If You Are Losing, Apply More Power

One the big goals for our team this year is for the girls to realize how many different options they have on the field and the ability to choose which option is right for each situation. I've often heard coaches and parents on the side lines of games where their team is losing, actually I hear it a lot when they are winning too, yelling out the phrases; "Come On! Play Harder!" or "Get Tougher! Don't let them push you around!" When I hear comments like this I can't help but laugh a little.
"You're not playing hard enough," is our simple answer to the problems that come up in games. "If you would just play harder you would win" is the message we send. This is a part of the culture we live in and our mentalities translate into sports. In Jaime Raser's book Raising Children You Can Live With He notes:
Children can draw parents into interactions that become Us (the children) against Them (authority figures), not Us against the realistic and logical consequences of rules. Us against Them becomes a war. "Getting tougher" can win battles, but it may also teach that winning is the most important goal and that force and power are the ways to win. Children then learn that, with enough power, they can also win and that this is how the world operates. If they feel they are losing, they simply apply more power.
It is an old American football idea. You don't lose because of lack of preparation. You don't lose because you have not learned what to do on the field. You don't lose because gasp! the other team is better than you. You lose because you didn't try hard enough. You didn't battle hard enough. That is a terrible message to send to our kids. Losing means you didn't try? Sure, it works out nicely for the coaches and parents because it was not their fault. It was the kids' fault for not trying hard enough.
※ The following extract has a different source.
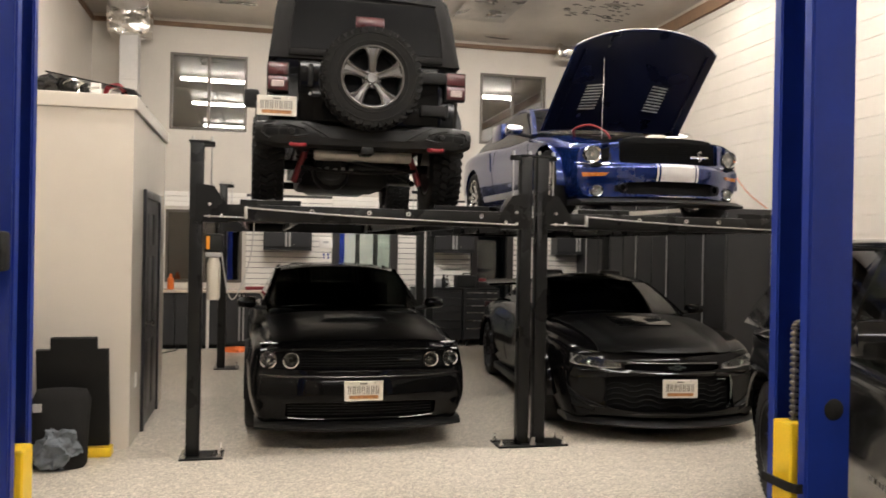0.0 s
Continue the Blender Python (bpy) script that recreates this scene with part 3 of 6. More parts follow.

If we equate losing with a lack of effort we are also building excuses for the kids and coaches. We are putting the blame on their lack of effort when, more than likely, there are aspects of your game that need to be improved.
We don't always have to "Get Tougher" to win the battles. We can be creative in our ways to get the ball out of our half and into their net. We don't always have to boot the ball up field. Force is not always the answer. We have to be strong enough as coaches and parents to not make each play and every game a zero sum game with only one winner and one loser. We need to be able to allow for the fact that sometimes the teams and players we are facing are better than us and when we run into this situation our solution should not be to simply "apply more force."
Are there consequences to this type of thinking? Sure there are. You are going to lose the ball and, especially if you are playing someone who is better than you, the ball may end up in the back of your net. It may end up there a lot. But what are the consequences to only subscribing to the "apply more force" type of thinking? Sure you might get a good result in today's game. But in the future you will probably run up against someone better than the team you just played and your one and only strategy may not work and you wont have an alternative.
Sometimes applying more force is the answer, but not all the time. If we, coaches and parents, can calmly look at each situation in a game and inspire our players to think outside the box to solve the problems they face on the field, then the players may start to believe in their abilities. And if we're lucky, along with self belief, they will be inspired and begin to work on new ways to solve problems.